There is a huge, 2 storey, Tesco that dominates the main shopping street, Station Road, the ‘High Street’ having disappeared as the main street a long time ago. The Tesco is 24hr, has plenty of free parking and is always busy and bustling during the day. Apart from an Iceland store most of the rest of Station Road consists of small shops and businesses.

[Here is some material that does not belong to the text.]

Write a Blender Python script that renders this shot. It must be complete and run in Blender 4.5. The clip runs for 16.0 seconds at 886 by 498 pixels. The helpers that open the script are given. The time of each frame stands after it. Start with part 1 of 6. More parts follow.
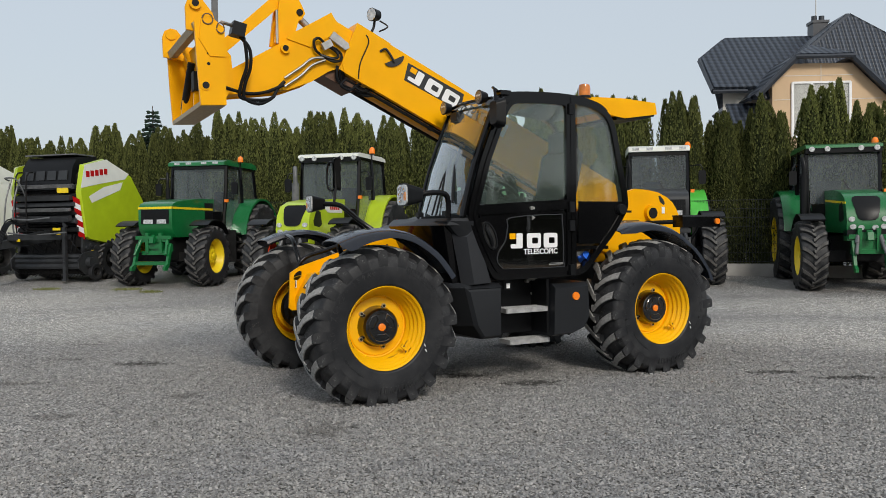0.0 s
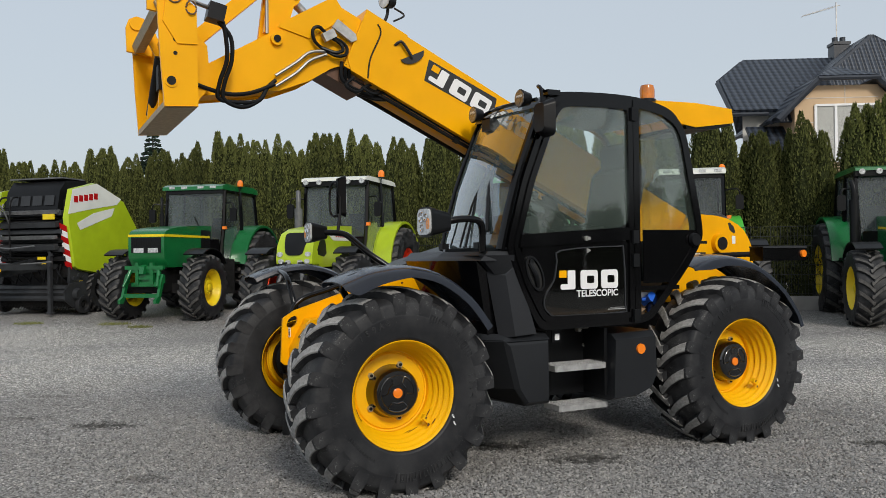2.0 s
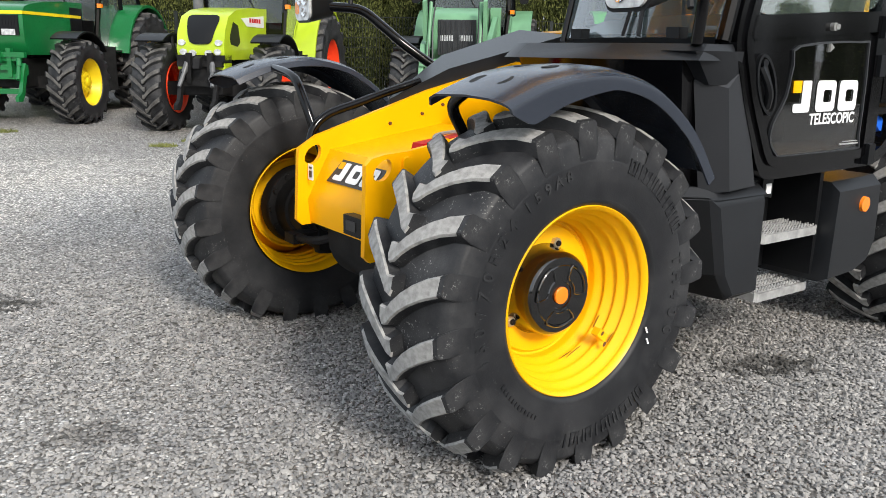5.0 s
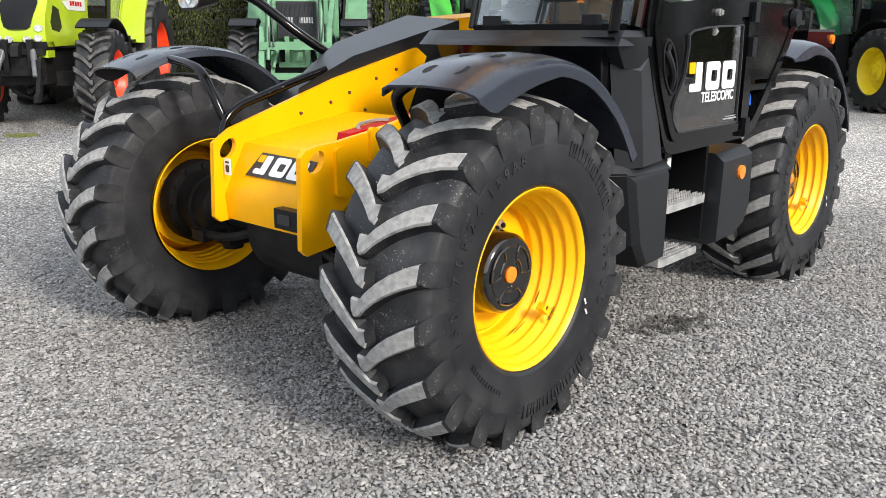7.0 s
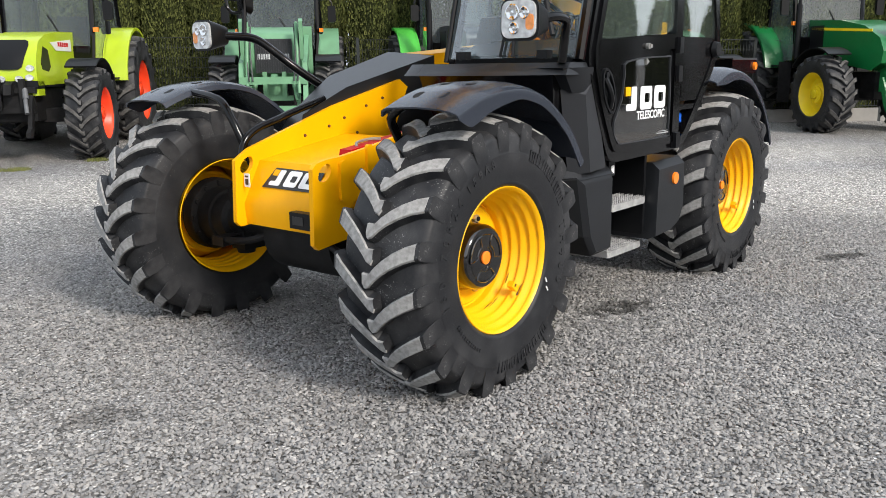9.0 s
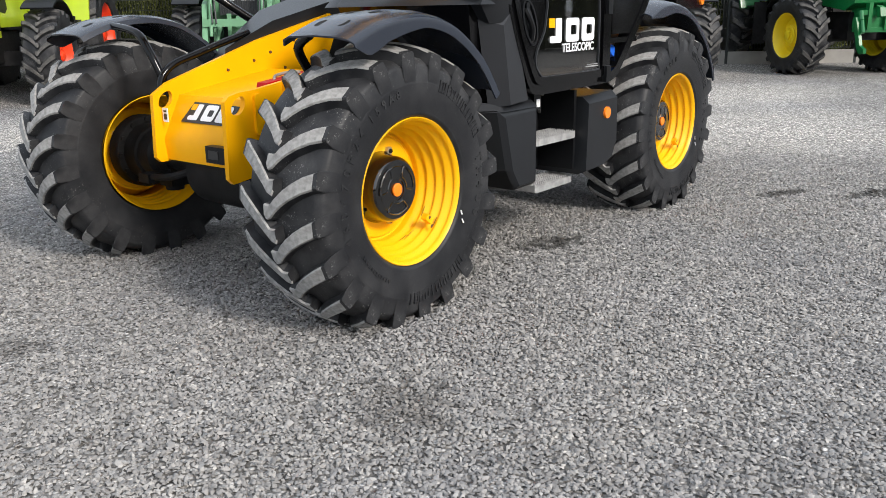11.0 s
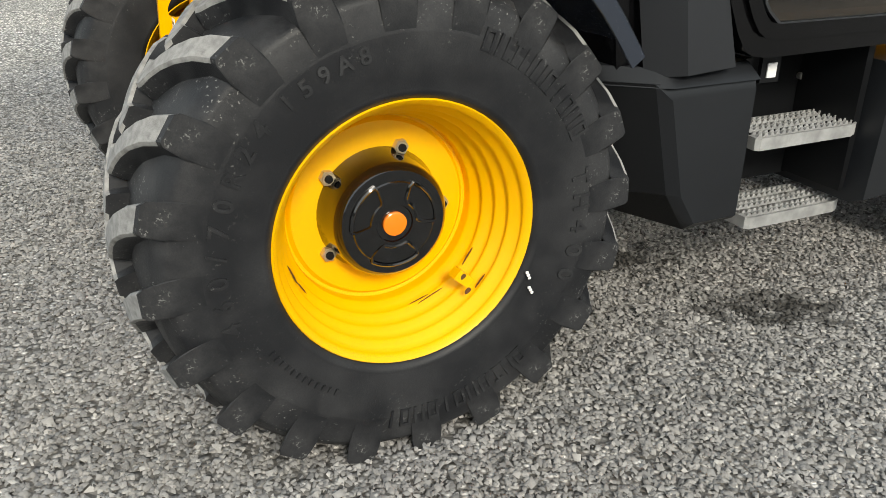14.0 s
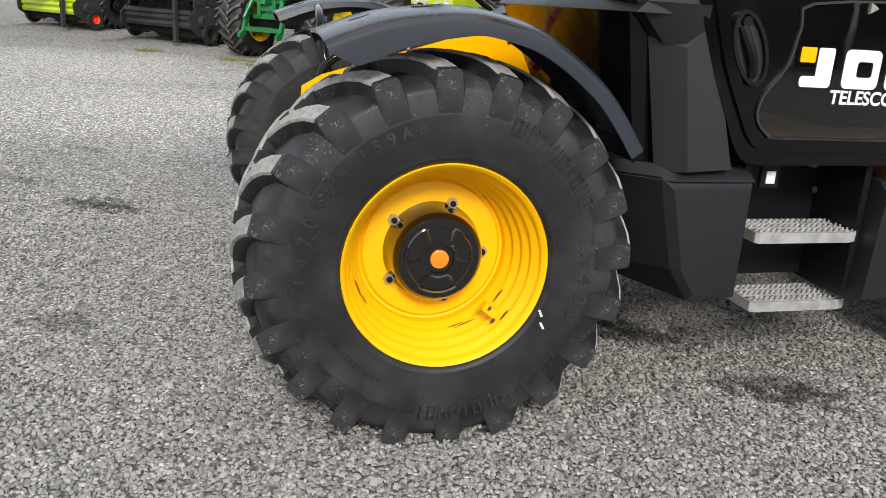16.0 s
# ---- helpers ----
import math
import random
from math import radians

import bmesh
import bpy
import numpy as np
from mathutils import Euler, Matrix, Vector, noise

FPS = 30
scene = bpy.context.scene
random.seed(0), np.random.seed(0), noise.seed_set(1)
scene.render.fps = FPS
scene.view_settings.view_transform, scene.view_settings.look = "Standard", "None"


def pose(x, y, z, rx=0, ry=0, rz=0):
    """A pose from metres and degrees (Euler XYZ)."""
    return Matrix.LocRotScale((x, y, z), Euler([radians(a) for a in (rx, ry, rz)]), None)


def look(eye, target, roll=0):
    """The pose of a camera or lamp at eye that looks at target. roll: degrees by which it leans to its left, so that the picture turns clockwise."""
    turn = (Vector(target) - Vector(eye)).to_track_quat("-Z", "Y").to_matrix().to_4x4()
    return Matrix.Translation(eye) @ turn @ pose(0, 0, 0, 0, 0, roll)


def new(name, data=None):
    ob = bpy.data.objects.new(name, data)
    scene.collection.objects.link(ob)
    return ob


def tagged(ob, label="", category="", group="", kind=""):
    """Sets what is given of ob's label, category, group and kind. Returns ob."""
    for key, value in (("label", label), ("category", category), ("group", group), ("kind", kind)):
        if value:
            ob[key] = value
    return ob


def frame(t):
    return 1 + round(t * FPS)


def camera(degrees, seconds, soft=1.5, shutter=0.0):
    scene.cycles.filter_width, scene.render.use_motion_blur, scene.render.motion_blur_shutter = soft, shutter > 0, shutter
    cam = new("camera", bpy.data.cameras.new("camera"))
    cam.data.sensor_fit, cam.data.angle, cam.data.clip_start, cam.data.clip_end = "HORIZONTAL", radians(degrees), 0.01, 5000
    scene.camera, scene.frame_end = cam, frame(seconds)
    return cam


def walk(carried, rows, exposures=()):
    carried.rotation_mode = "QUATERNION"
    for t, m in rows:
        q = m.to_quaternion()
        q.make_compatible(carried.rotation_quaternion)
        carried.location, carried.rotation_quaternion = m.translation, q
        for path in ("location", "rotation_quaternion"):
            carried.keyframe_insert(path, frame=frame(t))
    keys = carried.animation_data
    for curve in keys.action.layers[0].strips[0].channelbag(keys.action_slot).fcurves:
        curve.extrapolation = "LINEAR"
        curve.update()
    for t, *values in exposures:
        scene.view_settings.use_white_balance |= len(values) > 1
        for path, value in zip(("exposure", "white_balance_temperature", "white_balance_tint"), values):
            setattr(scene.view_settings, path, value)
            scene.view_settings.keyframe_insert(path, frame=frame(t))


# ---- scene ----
cam = camera(56.8, 16.0, 0.3)
PATH = [
    (0, (0.313, 0.238, 1.334), (0.213, 2.235, 1.288), -0.7),
    (0.5, (0.222, 0.506, 1.375), (0.117, 2.503, 1.341), -0.8),
    (1, (0.26, 0.895, 1.405), (0.115, 2.89, 1.412), -1.1),
    (1.5, (0.195, 1.271, 1.397), (0.053, 3.264, 1.483), -0.8),
    (2, (0.084, 1.66, 1.402), (-0.033, 3.656, 1.42), -0.7),
    (2.5, (0.066, 2.11, 1.379), (-0.046, 4.105, 1.288), -0.4),
    (3, (-0.08, 2.55, 1.352), (-0.124, 4.542, 1.187), 0.0),
    (3.5, (-0.254, 2.93, 1.366), (-0.234, 4.913, 1.103), -0.1),
    (4, (-0.508, 3.335, 1.372), (-0.493, 5.307, 1.037), 0.1),
    (4.2, (-0.639, 3.47, 1.375), (-0.627, 5.432, 0.992), 0.6),
    (6.3, (-1.578, 4.227, 1.418), (-1.018, 6.08, 0.919), 0.5),
    (6.5, (-1.58, 4.169, 1.428), (-1.004, 6.017, 0.923), 0.6),
    (7, (-1.568, 3.951, 1.413), (-0.975, 5.793, 0.906), 0.2),
    (7.5, (-1.625, 3.798, 1.417), (-0.98, 5.628, 0.931), -0.1),
    (8, (-1.78, 3.626, 1.425), (-1.095, 5.449, 0.967), -0.3),
    (8.2, (-1.81, 3.57, 1.438), (-1.114, 5.393, 1.0), -0.5),
    (10.3, (-1.896, 2.936, 1.37), (-1.284, 4.788, 0.929), -1.3),
    (10.5, (-1.866, 2.954, 1.369), (-1.241, 4.794, 0.892), -1.1),
    (11, (-1.556, 3.132, 1.342), (-0.877, 4.929, 0.786), -1.0),
    (11.5, (-1.306, 3.405, 1.305), (-0.577, 5.157, 0.673), -1.0),
    (12, (-1.098, 3.741, 1.38), (-0.378, 5.481, 0.706), -0.7),
    (12.5, (-0.782, 3.986, 1.356), (-0.194, 5.792, 0.73), -1.1),
    (13, (-0.543, 4.273, 1.329), (-0.165, 6.1, 0.608), -0.3),
    (13.5, (-0.421, 4.555, 1.347), (-0.289, 6.387, 0.555), 1.1),
    (14, (-0.221, 4.731, 1.342), (-0.367, 6.548, 0.52), 0.6),
    (14.5, (-0.057, 4.776, 1.333), (-0.348, 6.575, 0.509), 0.4),
    (15, (-0.038, 4.557, 1.344), (-0.365, 6.409, 0.663), 1.9),
    (15.5, (-0.018, 4.354, 1.37), (-0.381, 6.225, 0.763), 4.1),
    (16, (0.151, 4.155, 1.364), (-0.335, 6.007, 0.787), 3.8),
]
EXPOSURES = [(0, -0.05, 6500, 10), (0.8, -0.05, 6500, 10), (1.5, -0.15, 6500, 10), (2.5, 0.08, 6500, 10), (3.0, 0.34, 6500, 10), (3.5, 0.46, 6500, 10), (4.2, 0.65, 6500, 10), (6.5, 1.0, 6500, 12), (7.5, 1.0, 6500, 12), (8.2, 0.9, 6500, 12), (10.5, 0.75, 6450, 12), (12.0, 0.72, 6550, 11), (13.0, 0.74, 6700, 8), (13.5, 0.68, 6750, 7), (14.5, 0.58, 6800, 6), (15.5, 0.74, 6650, 9), (16.0, 0.68, 6600, 10)]
walk(cam, [(t, look(eye, target, roll)) for t, eye, target, roll in PATH], EXPOSURES)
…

Addlestone train station is right next door to Tesco and is on the Chertsey branch line; you can get to London in 50 minutes if you go via Weybridge, a little slower if you go via Feltham. To the south of the main shopping street is part of the 19C Wey and Arun canal. The canal is being lovingly restored and you can walk or cycle the whole 23 mile length and take in the glorious unspoilt scenery if you’re feeling fit enough or take a boat along the navigable parts. There are a couple of nice pubs along the 'Wey' if you get thirsty. The canal was built to connect the River Thames (London) to the English Channel and was for a long time forgotten about and in many respects still is.
Victory Park is a large park to the north of the main street, with a playground for children, tennis courts, bowling green and a few football pitches; a good place for a picnic. Near the park is the famous Crouch Oak one of the oldest trees in the country, supposedly originating in the 11C and once forming part of the boundary of Windsor Great Park.
Addlestone was from early times a farming area serving Chertsey Abbey as well as the surrounding villages. Some of the farms from the early 18C are still there e.g. Crockford Bridge Farm and Hatch Farm. The advent of the canal and the building of the Mill at Coxes Lock in the 18C began the transformation from sleepy hamlet to town which was accelerated further by the arrival of the Railway station in 1848.
Addlestone is still a small town with a great sense of community but it is in need of some further regeneration which hopefully will bring back better times for the town as when it built aircraft and the Routemaster bus.